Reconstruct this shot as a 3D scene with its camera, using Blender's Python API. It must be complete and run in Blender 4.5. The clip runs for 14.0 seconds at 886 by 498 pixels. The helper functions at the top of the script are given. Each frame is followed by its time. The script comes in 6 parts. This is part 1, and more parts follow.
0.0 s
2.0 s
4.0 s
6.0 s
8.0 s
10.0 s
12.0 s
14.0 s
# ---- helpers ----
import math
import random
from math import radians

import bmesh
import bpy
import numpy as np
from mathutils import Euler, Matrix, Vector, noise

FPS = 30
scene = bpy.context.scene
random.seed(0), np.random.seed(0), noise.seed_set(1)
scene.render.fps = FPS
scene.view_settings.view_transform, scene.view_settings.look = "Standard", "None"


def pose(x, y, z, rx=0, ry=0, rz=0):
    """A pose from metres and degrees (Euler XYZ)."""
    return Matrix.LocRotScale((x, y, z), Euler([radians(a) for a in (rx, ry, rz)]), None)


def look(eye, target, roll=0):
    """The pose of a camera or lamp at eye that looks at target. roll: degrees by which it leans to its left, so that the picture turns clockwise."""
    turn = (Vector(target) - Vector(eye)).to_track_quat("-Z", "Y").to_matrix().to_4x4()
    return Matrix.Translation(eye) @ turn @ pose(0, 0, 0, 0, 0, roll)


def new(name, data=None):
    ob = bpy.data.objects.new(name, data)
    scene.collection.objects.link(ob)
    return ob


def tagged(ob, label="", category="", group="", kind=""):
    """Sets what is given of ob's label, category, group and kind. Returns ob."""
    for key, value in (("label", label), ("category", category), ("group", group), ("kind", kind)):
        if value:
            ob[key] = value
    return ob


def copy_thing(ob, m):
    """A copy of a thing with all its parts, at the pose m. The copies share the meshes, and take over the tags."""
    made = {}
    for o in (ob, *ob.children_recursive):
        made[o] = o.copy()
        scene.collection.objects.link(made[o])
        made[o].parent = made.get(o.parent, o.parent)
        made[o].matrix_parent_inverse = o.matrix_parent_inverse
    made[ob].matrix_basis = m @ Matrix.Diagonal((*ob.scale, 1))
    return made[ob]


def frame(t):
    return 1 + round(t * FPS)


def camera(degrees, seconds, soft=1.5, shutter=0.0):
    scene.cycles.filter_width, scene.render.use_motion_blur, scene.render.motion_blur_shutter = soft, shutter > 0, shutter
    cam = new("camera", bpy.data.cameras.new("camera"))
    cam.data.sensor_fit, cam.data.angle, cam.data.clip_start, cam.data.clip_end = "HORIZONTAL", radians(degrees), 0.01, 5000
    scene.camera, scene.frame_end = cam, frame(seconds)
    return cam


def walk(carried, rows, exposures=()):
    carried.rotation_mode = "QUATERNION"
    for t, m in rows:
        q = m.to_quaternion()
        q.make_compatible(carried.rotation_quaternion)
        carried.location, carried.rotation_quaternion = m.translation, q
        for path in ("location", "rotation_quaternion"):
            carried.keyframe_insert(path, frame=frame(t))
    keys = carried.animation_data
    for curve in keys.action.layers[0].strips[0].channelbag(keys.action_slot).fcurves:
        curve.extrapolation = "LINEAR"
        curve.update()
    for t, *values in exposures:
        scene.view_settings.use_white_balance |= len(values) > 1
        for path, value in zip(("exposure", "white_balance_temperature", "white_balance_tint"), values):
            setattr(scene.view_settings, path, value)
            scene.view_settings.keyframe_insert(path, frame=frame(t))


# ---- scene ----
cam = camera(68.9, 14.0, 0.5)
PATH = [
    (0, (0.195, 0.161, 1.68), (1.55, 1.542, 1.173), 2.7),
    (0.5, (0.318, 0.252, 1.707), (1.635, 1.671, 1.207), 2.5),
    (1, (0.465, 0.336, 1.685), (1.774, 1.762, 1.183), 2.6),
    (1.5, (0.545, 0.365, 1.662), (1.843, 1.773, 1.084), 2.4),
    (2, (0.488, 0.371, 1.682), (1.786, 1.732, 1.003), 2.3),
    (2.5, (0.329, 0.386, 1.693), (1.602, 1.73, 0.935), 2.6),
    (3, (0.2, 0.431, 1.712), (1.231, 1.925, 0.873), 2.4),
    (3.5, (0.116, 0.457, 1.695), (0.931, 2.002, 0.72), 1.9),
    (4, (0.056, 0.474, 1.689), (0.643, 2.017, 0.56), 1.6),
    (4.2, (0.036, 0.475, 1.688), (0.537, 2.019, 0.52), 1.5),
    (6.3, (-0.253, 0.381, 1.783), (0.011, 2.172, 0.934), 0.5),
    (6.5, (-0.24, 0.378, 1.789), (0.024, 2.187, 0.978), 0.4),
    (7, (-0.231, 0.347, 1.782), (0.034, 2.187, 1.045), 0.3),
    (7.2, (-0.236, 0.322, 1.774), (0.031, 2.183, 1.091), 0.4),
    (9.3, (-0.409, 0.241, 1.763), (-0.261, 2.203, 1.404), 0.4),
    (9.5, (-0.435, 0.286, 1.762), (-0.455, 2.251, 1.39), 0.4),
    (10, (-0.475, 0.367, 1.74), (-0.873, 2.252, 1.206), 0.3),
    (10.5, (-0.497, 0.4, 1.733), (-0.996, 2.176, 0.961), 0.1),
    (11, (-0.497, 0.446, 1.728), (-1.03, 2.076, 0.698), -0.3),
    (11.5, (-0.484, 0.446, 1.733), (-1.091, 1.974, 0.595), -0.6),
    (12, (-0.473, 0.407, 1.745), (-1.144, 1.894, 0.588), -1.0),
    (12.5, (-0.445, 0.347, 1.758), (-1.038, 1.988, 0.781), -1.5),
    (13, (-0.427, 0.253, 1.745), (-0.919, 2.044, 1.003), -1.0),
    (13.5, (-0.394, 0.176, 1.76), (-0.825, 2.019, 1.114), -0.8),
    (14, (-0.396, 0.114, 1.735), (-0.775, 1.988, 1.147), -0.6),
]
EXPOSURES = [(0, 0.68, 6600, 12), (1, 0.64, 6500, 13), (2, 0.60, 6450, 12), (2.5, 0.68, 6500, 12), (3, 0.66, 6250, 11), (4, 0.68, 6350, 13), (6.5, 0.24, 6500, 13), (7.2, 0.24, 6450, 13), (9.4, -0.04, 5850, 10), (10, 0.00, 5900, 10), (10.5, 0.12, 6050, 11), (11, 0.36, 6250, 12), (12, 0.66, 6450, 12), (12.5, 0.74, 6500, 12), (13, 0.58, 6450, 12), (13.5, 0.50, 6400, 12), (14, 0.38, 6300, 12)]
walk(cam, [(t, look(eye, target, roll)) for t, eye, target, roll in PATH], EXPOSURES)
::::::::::
## WORK REQUIRED
Using the material above, copy every line in which the string "soft" occurs.

## EXERCISE ANSWER
def camera(degrees, seconds, soft=1.5, shutter=0.0):
    scene.cycles.filter_width, scene.render.use_motion_blur, scene.render.motion_blur_shutter = soft, shutter > 0, shutter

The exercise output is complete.